There’s also the matter of its ally, Iran, which has contributed a large amount to the regime’s war effort and is now sending its own troops to take on ISIS in Iraq. So for it to request [aerial] help from the Syrian government is not out of the question.
Syria Deeply: The regime’s military resources are stretched. Does it have the manpower to fully tackle ISIS?
Karasik: Syria is augmented by fighters from Hezbollah and Iran’s Revolutionary Guard Corps (IRGC). By now they’re battle-hardened and will be able to fight against any kind of unified ISIS umbrella, if one does appear. So I think it’s possible we’ll see a massive fight in Syria between these forces.
Sayigh: I don’t think they will engage in a full-on fight with ISIS. What they’re doing is sending some aircraft up – that’s a cheap form of response.
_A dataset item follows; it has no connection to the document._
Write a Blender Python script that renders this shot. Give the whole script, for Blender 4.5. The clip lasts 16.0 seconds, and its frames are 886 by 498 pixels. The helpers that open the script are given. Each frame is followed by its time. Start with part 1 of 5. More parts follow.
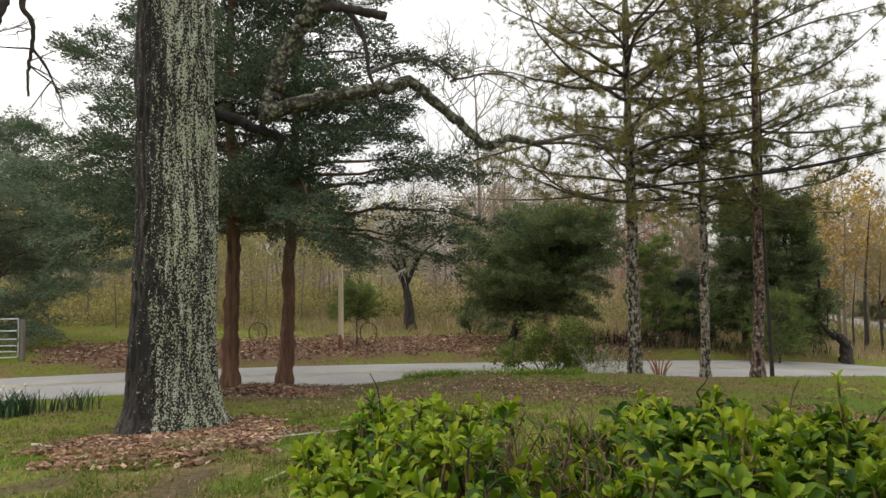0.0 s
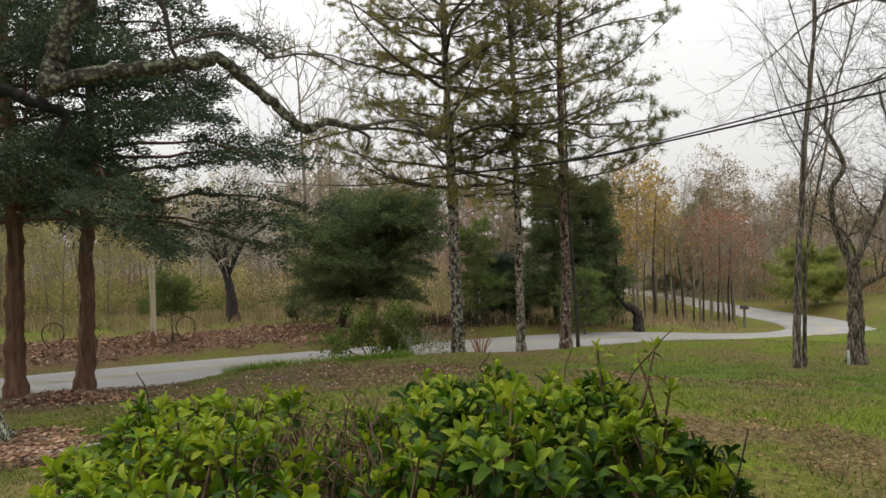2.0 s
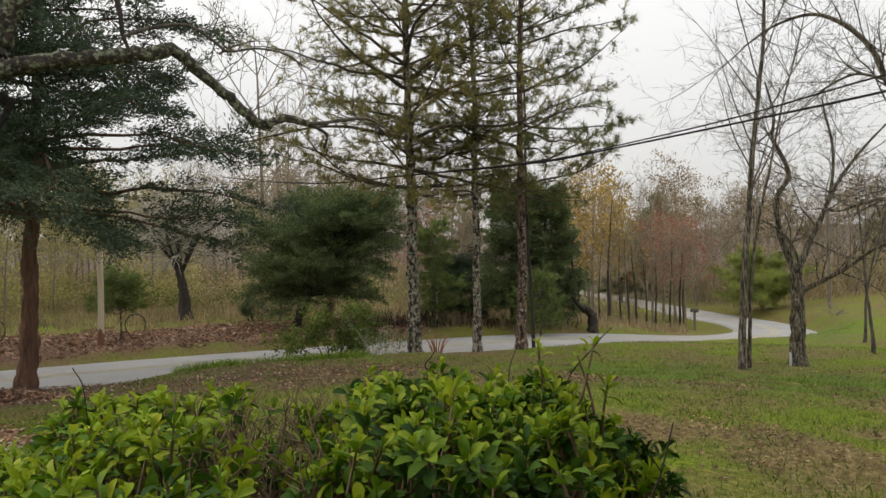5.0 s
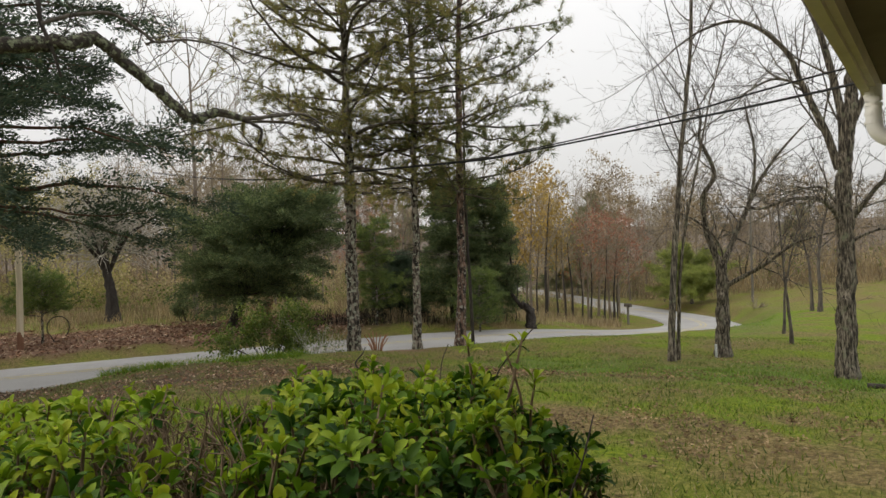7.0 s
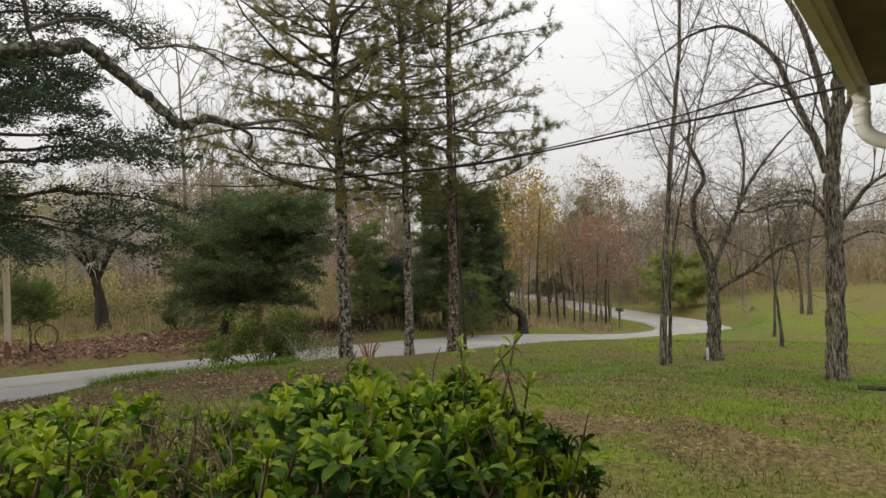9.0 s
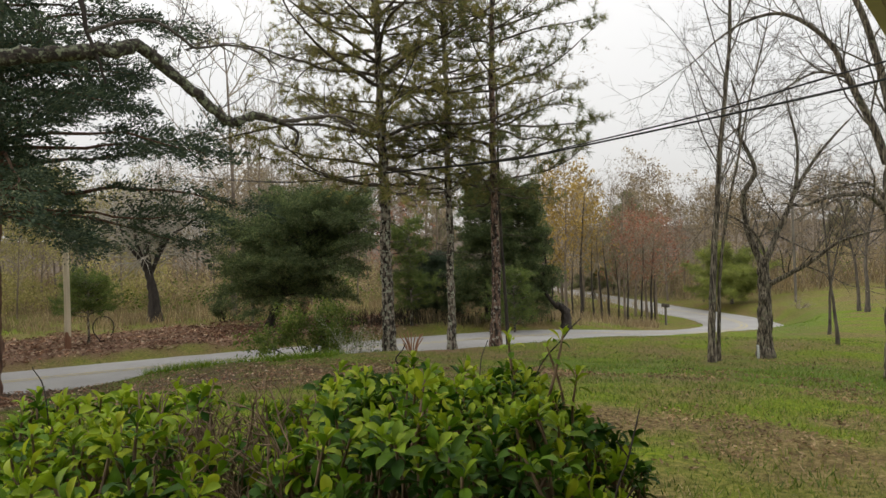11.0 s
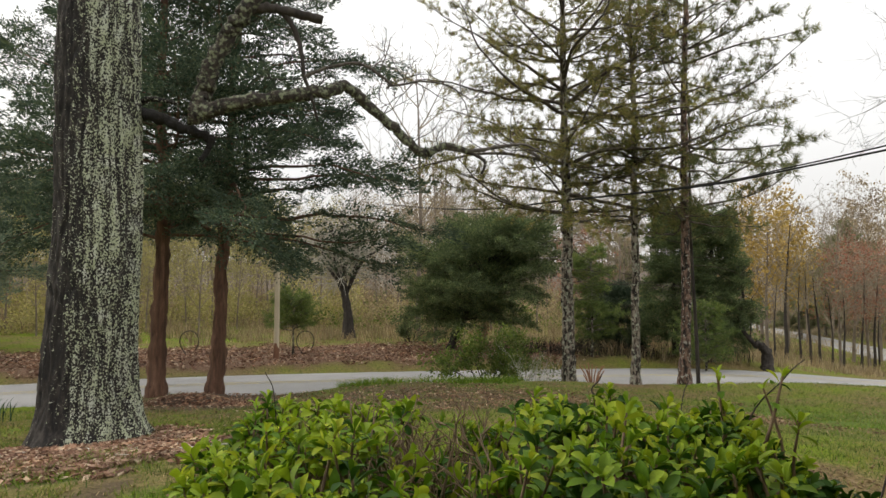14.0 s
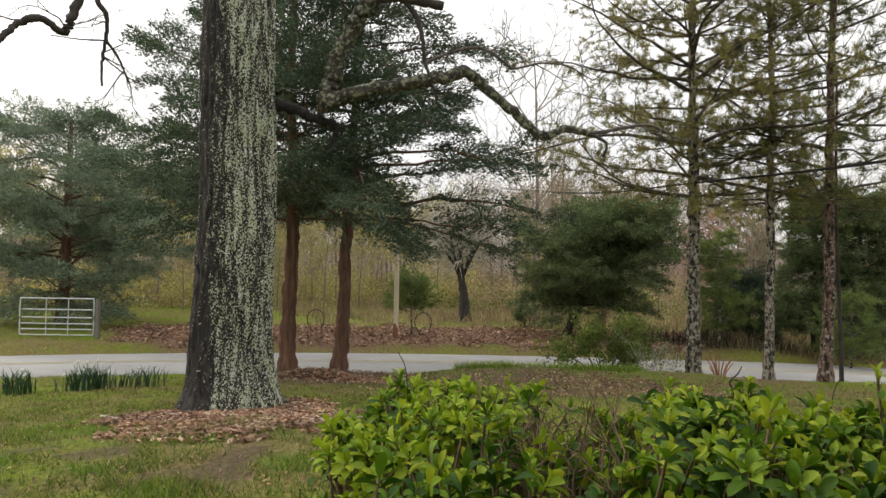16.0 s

It’s more symbolic than effective. It’s clear that as in Iraq, putting up air strikes against a likely armed enemy or one that is based in urban areas is really ineffective. The regime is stretched enough as it is in core areas like Damascus, which it cares about more. It isn’t going to send troops out to the east. It has no interest in the eastern area, except in relation to maintaining a presence in the city centers of Deir Ezzor, Qamishli and Hassakeh. It is not willing to invest major resources in order to open up big fronts there.
So it’s not going to change strategy. Sending air strikes is for show. It’s unlikely to have any kind of significant material impact. And therefore it’s much more about appearance, about demonstrating that it’s on the same side [against ISIS] as the U.S. and everyone else.
Phillips: The regime’s position hasn’t changed. It doesn’t have the capacity to reconquer all of Syria. What it seems to want to do is keep the opposition factions, including ISIS, [contained] and fighting each other.
The regime is also attacking ISIS symbolically. The regime’s long-term plan, remember, is to risk short-term international isolation, then wait for the international climate to shift and walk back in. It might see ISIS as that opportunity. If it can present itself as the force in the region that the West can count on to take on ISIS, then its period of international isolation would end.